Set the listing down unchanged, minus every embedded image.

----------------------------------------

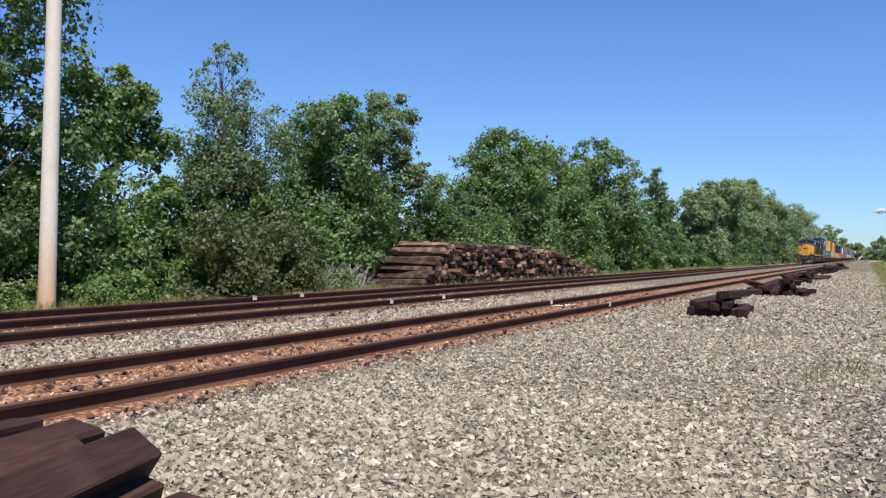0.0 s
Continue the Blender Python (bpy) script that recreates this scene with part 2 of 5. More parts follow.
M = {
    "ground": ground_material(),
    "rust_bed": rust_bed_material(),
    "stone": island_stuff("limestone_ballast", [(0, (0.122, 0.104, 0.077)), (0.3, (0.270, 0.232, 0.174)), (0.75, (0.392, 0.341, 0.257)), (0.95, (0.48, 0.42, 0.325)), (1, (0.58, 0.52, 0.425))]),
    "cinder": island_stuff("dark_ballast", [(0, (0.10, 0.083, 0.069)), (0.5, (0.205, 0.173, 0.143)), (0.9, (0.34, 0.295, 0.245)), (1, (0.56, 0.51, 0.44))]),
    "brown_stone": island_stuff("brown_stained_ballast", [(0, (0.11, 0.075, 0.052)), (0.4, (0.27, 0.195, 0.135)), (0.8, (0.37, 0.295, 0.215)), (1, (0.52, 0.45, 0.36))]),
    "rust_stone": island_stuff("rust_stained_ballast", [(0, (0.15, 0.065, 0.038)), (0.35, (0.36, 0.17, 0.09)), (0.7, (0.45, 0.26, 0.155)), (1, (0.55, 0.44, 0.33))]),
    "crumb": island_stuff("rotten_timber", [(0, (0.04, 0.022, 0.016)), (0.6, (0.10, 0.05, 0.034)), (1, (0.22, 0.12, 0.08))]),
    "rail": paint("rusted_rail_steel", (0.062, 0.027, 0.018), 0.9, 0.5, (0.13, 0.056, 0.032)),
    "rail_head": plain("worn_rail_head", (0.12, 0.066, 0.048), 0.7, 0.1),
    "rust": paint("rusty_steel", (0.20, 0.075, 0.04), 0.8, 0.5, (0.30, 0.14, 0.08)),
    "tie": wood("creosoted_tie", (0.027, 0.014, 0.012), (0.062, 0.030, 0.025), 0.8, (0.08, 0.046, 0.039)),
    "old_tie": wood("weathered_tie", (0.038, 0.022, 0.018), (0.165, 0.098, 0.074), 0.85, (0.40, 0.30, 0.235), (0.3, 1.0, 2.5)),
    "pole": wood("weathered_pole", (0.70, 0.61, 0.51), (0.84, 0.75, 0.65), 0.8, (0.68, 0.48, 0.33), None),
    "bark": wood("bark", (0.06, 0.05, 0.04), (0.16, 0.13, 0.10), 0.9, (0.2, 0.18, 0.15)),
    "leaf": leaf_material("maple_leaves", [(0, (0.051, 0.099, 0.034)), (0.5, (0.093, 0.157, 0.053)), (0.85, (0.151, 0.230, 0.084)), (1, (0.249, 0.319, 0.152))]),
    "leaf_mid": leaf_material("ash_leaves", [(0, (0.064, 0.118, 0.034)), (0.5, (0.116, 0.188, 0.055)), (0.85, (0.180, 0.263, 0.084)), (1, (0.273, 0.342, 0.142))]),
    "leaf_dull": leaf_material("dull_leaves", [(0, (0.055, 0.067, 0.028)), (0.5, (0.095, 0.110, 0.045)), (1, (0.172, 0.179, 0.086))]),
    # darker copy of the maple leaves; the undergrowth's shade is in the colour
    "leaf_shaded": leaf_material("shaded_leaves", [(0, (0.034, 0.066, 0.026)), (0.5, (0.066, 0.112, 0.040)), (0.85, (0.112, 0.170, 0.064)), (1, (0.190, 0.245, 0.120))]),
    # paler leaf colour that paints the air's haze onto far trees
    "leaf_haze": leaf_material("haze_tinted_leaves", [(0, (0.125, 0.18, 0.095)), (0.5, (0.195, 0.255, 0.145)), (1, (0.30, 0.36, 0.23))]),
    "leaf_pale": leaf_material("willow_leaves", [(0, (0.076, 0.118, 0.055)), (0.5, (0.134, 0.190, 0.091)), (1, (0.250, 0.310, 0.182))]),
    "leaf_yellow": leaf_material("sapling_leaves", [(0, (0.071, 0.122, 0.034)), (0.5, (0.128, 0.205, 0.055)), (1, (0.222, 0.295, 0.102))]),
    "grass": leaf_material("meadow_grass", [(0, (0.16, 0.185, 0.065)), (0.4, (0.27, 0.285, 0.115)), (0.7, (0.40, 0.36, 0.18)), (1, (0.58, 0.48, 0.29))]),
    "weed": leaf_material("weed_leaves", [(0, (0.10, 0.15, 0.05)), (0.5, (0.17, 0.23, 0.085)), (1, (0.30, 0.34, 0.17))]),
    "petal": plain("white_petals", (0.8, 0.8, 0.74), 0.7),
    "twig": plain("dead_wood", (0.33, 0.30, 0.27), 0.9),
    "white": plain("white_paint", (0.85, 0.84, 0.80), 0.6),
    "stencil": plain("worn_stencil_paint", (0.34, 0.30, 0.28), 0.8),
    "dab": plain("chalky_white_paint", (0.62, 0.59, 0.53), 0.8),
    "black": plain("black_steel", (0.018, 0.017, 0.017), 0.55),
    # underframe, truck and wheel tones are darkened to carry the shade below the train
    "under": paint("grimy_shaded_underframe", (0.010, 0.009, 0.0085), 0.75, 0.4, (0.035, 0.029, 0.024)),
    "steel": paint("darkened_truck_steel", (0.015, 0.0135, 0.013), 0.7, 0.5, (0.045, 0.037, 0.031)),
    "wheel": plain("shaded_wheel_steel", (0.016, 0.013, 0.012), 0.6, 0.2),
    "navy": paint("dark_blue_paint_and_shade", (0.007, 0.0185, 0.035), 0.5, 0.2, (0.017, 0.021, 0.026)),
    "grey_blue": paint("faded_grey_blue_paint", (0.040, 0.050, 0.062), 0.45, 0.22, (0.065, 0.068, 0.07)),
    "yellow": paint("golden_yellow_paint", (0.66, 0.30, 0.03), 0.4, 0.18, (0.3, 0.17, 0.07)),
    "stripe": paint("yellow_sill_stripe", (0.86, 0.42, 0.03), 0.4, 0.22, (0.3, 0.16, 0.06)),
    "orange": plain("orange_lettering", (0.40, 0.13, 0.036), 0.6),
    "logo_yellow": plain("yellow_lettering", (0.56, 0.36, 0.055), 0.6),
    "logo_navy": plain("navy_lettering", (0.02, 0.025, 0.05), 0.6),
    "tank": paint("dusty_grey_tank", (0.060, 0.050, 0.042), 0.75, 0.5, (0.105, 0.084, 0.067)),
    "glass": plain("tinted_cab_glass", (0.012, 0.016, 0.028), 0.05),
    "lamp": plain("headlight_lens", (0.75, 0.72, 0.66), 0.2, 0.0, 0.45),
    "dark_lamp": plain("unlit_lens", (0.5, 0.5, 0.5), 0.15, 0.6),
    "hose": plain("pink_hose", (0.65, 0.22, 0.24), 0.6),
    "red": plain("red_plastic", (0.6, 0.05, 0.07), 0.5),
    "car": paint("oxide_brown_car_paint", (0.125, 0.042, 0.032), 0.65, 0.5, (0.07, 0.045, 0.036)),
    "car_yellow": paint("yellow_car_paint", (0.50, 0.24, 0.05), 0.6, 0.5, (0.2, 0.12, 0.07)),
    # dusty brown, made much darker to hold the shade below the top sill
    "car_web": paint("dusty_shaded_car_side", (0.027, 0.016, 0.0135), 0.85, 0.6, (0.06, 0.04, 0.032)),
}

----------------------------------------

# WRITTEN REPLY
0.0 s
Continue the Blender Python (bpy) script that recreates this scene with part 2 of 5. More parts follow.
M = {
    "ground": ground_material(),
    "rust_bed": rust_bed_material(),
    "stone": island_stuff("limestone_ballast", [(0, (0.122, 0.104, 0.077)), (0.3, (0.270, 0.232, 0.174)), (0.75, (0.392, 0.341, 0.257)), (0.95, (0.48, 0.42, 0.325)), (1, (0.58, 0.52, 0.425))]),
    "cinder": island_stuff("dark_ballast", [(0, (0.10, 0.083, 0.069)), (0.5, (0.205, 0.173, 0.143)), (0.9, (0.34, 0.295, 0.245)), (1, (0.56, 0.51, 0.44))]),
    "brown_stone": island_stuff("brown_stained_ballast", [(0, (0.11, 0.075, 0.052)), (0.4, (0.27, 0.195, 0.135)), (0.8, (0.37, 0.295, 0.215)), (1, (0.52, 0.45, 0.36))]),
    "rust_stone": island_stuff("rust_stained_ballast", [(0, (0.15, 0.065, 0.038)), (0.35, (0.36, 0.17, 0.09)), (0.7, (0.45, 0.26, 0.155)), (1, (0.55, 0.44, 0.33))]),
    "crumb": island_stuff("rotten_timber", [(0, (0.04, 0.022, 0.016)), (0.6, (0.10, 0.05, 0.034)), (1, (0.22, 0.12, 0.08))]),
    "rail": paint("rusted_rail_steel", (0.062, 0.027, 0.018), 0.9, 0.5, (0.13, 0.056, 0.032)),
    "rail_head": plain("worn_rail_head", (0.12, 0.066, 0.048), 0.7, 0.1),
    "rust": paint("rusty_steel", (0.20, 0.075, 0.04), 0.8, 0.5, (0.30, 0.14, 0.08)),
    "tie": wood("creosoted_tie", (0.027, 0.014, 0.012), (0.062, 0.030, 0.025), 0.8, (0.08, 0.046, 0.039)),
    "old_tie": wood("weathered_tie", (0.038, 0.022, 0.018), (0.165, 0.098, 0.074), 0.85, (0.40, 0.30, 0.235), (0.3, 1.0, 2.5)),
    "pole": wood("weathered_pole", (0.70, 0.61, 0.51), (0.84, 0.75, 0.65), 0.8, (0.68, 0.48, 0.33), None),
    "bark": wood("bark", (0.06, 0.05, 0.04), (0.16, 0.13, 0.10), 0.9, (0.2, 0.18, 0.15)),
    "leaf": leaf_material("maple_leaves", [(0, (0.051, 0.099, 0.034)), (0.5, (0.093, 0.157, 0.053)), (0.85, (0.151, 0.230, 0.084)), (1, (0.249, 0.319, 0.152))]),
    "leaf_mid": leaf_material("ash_leaves", [(0, (0.064, 0.118, 0.034)), (0.5, (0.116, 0.188, 0.055)), (0.85, (0.180, 0.263, 0.084)), (1, (0.273, 0.342, 0.142))]),
    "leaf_dull": leaf_material("dull_leaves", [(0, (0.055, 0.067, 0.028)), (0.5, (0.095, 0.110, 0.045)), (1, (0.172, 0.179, 0.086))]),
    # darker copy of the maple leaves; the undergrowth's shade is in the colour
    "leaf_shaded": leaf_material("shaded_leaves", [(0, (0.034, 0.066, 0.026)), (0.5, (0.066, 0.112, 0.040)), (0.85, (0.112, 0.170, 0.064)), (1, (0.190, 0.245, 0.120))]),
    # paler leaf colour that paints the air's haze onto far trees
    "leaf_haze": leaf_material("haze_tinted_leaves", [(0, (0.125, 0.18, 0.095)), (0.5, (0.195, 0.255, 0.145)), (1, (0.30, 0.36, 0.23))]),
    "leaf_pale": leaf_material("willow_leaves", [(0, (0.076, 0.118, 0.055)), (0.5, (0.134, 0.190, 0.091)), (1, (0.250, 0.310, 0.182))]),
    "leaf_yellow": leaf_material("sapling_leaves", [(0, (0.071, 0.122, 0.034)), (0.5, (0.128, 0.205, 0.055)), (1, (0.222, 0.295, 0.102))]),
    "grass": leaf_material("meadow_grass", [(0, (0.16, 0.185, 0.065)), (0.4, (0.27, 0.285, 0.115)), (0.7, (0.40, 0.36, 0.18)), (1, (0.58, 0.48, 0.29))]),
    "weed": leaf_material("weed_leaves", [(0, (0.10, 0.15, 0.05)), (0.5, (0.17, 0.23, 0.085)), (1, (0.30, 0.34, 0.17))]),
    "petal": plain("white_petals", (0.8, 0.8, 0.74), 0.7),
    "twig": plain("dead_wood", (0.33, 0.30, 0.27), 0.9),
    "white": plain("white_paint", (0.85, 0.84, 0.80), 0.6),
    "stencil": plain("worn_stencil_paint", (0.34, 0.30, 0.28), 0.8),
    "dab": plain("chalky_white_paint", (0.62, 0.59, 0.53), 0.8),
    "black": plain("black_steel", (0.018, 0.017, 0.017), 0.55),
    # underframe, truck and wheel tones are darkened to carry the shade below the train
    "under": paint("grimy_shaded_underframe", (0.010, 0.009, 0.0085), 0.75, 0.4, (0.035, 0.029, 0.024)),
    "steel": paint("darkened_truck_steel", (0.015, 0.0135, 0.013), 0.7, 0.5, (0.045, 0.037, 0.031)),
    "wheel": plain("shaded_wheel_steel", (0.016, 0.013, 0.012), 0.6, 0.2),
    "navy": paint("dark_blue_paint_and_shade", (0.007, 0.0185, 0.035), 0.5, 0.2, (0.017, 0.021, 0.026)),
    "grey_blue": paint("faded_grey_blue_paint", (0.040, 0.050, 0.062), 0.45, 0.22, (0.065, 0.068, 0.07)),
    "yellow": paint("golden_yellow_paint", (0.66, 0.30, 0.03), 0.4, 0.18, (0.3, 0.17, 0.07)),
    "stripe": paint("yellow_sill_stripe", (0.86, 0.42, 0.03), 0.4, 0.22, (0.3, 0.16, 0.06)),
    "orange": plain("orange_lettering", (0.40, 0.13, 0.036), 0.6),
    "logo_yellow": plain("yellow_lettering", (0.56, 0.36, 0.055), 0.6),
    "logo_navy": plain("navy_lettering", (0.02, 0.025, 0.05), 0.6),
    "tank": paint("dusty_grey_tank", (0.060, 0.050, 0.042), 0.75, 0.5, (0.105, 0.084, 0.067)),
    "glass": plain("tinted_cab_glass", (0.012, 0.016, 0.028), 0.05),
    "lamp": plain("headlight_lens", (0.75, 0.72, 0.66), 0.2, 0.0, 0.45),
    "dark_lamp": plain("unlit_lens", (0.5, 0.5, 0.5), 0.15, 0.6),
    "hose": plain("pink_hose", (0.65, 0.22, 0.24), 0.6),
    "red": plain("red_plastic", (0.6, 0.05, 0.07), 0.5),
    "car": paint("oxide_brown_car_paint", (0.125, 0.042, 0.032), 0.65, 0.5, (0.07, 0.045, 0.036)),
    "car_yellow": paint("yellow_car_paint", (0.50, 0.24, 0.05), 0.6, 0.5, (0.2, 0.12, 0.07)),
    # dusty brown, made much darker to hold the shade below the top sill
    "car_web": paint("dusty_shaded_car_side", (0.027, 0.016, 0.0135), 0.85, 0.6, (0.06, 0.04, 0.032)),
}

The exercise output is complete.